## [GOAL]
Everything from the line containing "3. More parts follow." to the line containing "T)], CEIL, CEIL", both lines included, must be copied exactly; nothing else should be.

## [ENTRIES SUPPLIED]
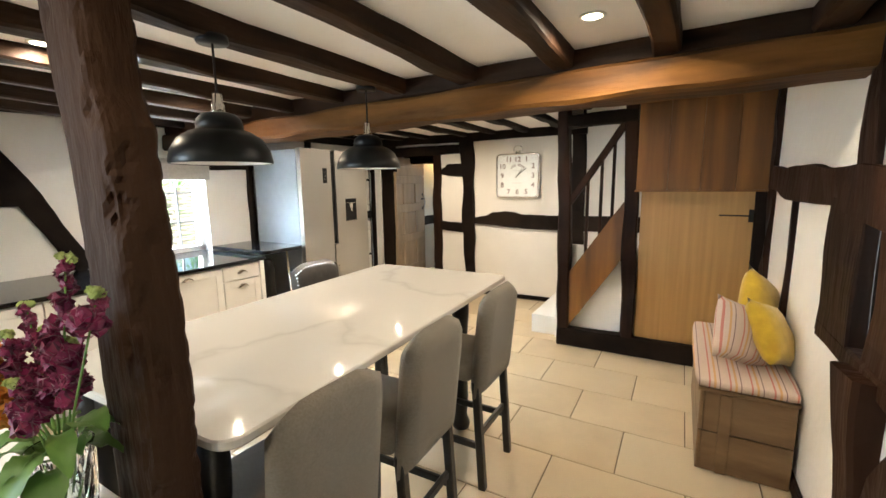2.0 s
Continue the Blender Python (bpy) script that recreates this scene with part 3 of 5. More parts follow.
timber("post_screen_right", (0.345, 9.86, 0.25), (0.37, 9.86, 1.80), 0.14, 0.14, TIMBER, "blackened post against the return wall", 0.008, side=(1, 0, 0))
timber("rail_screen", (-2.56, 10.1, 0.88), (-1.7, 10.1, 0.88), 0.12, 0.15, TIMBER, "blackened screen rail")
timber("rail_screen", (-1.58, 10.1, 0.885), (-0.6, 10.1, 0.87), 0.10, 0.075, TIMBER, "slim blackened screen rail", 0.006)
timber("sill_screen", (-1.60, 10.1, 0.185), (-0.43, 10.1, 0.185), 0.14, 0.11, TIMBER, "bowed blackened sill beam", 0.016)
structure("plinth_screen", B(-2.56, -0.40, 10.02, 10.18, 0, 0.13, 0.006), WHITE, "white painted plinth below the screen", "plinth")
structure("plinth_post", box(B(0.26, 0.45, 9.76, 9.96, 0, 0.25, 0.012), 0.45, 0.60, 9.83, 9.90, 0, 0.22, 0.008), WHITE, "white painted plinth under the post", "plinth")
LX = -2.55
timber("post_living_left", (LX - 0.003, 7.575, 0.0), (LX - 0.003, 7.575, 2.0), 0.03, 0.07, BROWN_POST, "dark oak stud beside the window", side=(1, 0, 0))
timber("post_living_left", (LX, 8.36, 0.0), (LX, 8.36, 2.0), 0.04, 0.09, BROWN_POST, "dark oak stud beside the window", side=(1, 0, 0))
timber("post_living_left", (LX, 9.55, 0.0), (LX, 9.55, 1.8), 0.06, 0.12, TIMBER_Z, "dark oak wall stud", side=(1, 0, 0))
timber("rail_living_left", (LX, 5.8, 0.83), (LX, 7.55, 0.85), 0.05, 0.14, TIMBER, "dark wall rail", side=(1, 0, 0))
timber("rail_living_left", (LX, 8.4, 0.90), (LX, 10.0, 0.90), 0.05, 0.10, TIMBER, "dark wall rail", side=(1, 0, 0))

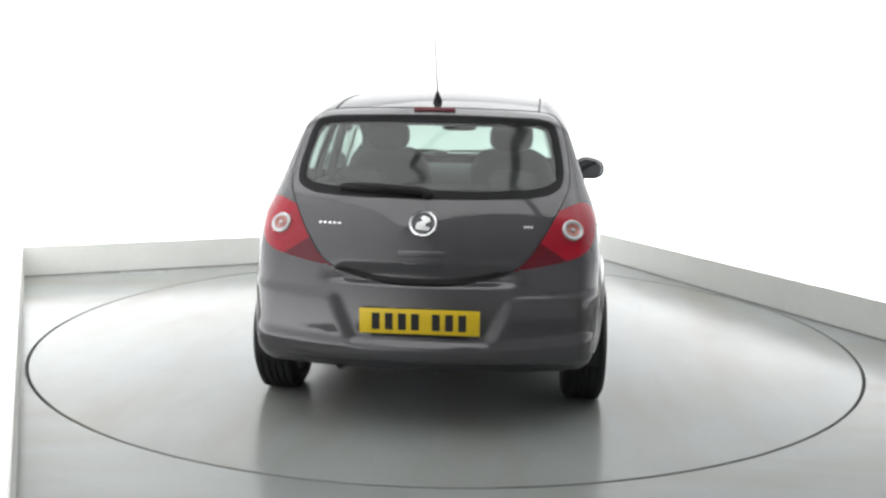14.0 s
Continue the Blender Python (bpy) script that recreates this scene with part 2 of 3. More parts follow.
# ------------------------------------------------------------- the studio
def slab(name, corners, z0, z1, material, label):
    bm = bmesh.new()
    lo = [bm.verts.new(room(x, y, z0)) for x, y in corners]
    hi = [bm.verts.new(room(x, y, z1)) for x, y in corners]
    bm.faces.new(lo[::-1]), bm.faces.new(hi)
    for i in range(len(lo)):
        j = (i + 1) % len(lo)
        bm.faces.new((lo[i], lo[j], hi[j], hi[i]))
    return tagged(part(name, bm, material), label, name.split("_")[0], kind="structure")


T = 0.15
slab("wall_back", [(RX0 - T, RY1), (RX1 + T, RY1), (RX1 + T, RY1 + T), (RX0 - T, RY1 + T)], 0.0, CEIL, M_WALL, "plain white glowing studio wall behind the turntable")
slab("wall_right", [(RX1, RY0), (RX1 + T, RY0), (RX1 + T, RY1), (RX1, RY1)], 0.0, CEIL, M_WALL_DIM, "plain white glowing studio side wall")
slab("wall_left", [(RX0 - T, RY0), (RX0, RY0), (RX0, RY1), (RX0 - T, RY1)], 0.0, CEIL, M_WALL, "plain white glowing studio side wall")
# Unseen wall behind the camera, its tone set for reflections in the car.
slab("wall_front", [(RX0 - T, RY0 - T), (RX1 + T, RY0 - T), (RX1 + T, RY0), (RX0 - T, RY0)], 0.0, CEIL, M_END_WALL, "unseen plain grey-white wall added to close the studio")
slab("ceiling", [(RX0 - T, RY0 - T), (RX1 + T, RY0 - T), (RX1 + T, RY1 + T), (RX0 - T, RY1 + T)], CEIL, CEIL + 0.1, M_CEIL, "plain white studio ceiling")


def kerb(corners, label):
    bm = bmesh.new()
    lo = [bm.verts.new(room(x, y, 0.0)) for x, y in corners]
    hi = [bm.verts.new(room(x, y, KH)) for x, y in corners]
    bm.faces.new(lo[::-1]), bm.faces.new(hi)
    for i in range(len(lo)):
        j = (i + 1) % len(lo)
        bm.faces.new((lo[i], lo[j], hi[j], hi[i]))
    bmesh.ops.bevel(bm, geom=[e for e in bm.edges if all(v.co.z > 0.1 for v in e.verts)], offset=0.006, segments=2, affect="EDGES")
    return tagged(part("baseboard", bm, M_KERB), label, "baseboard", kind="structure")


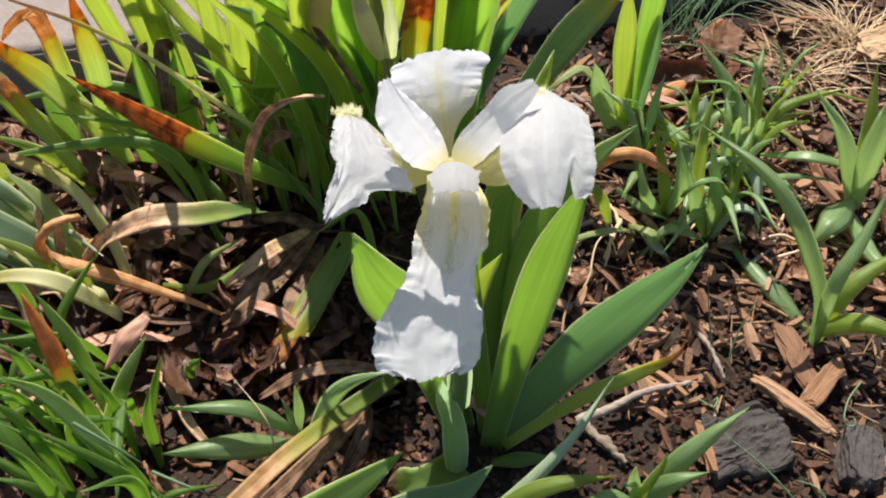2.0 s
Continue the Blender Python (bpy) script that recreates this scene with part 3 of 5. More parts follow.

## [EXERCISE SOLUTION]
Continue the Blender Python (bpy) script that recreates this scene with part 2 of 3. More parts follow.
# ------------------------------------------------------------- the studio
def slab(name, corners, z0, z1, material, label):
    bm = bmesh.new()
    lo = [bm.verts.new(room(x, y, z0)) for x, y in corners]
    hi = [bm.verts.new(room(x, y, z1)) for x, y in corners]
    bm.faces.new(lo[::-1]), bm.faces.new(hi)
    for i in range(len(lo)):
        j = (i + 1) % len(lo)
        bm.faces.new((lo[i], lo[j], hi[j], hi[i]))
    return tagged(part(name, bm, material), label, name.split("_")[0], kind="structure")


T = 0.15
slab("wall_back", [(RX0 - T, RY1), (RX1 + T, RY1), (RX1 + T, RY1 + T), (RX0 - T, RY1 + T)], 0.0, CEIL, M_WALL, "plain white glowing studio wall behind the turntable")
slab("wall_right", [(RX1, RY0), (RX1 + T, RY0), (RX1 + T, RY1), (RX1, RY1)], 0.0, CEIL, M_WALL_DIM, "plain white glowing studio side wall")
slab("wall_left", [(RX0 - T, RY0), (RX0, RY0), (RX0, RY1), (RX0 - T, RY1)], 0.0, CEIL, M_WALL, "plain white glowing studio side wall")
# Unseen wall behind the camera, its tone set for reflections in the car.
slab("wall_front", [(RX0 - T, RY0 - T), (RX1 + T, RY0 - T), (RX1 + T, RY0), (RX0 - T, RY0)], 0.0, CEIL, M_END_WALL, "unseen plain grey-white wall added to close the studio")
slab("ceiling", [(RX0 - T, RY0 - T), (RX1 + T, RY0 - T), (RX1 + T, RY1 + T), (RX0 - T, RY1 + T)], CEIL, CEIL + 0.1, M_CEIL, "plain white studio ceiling")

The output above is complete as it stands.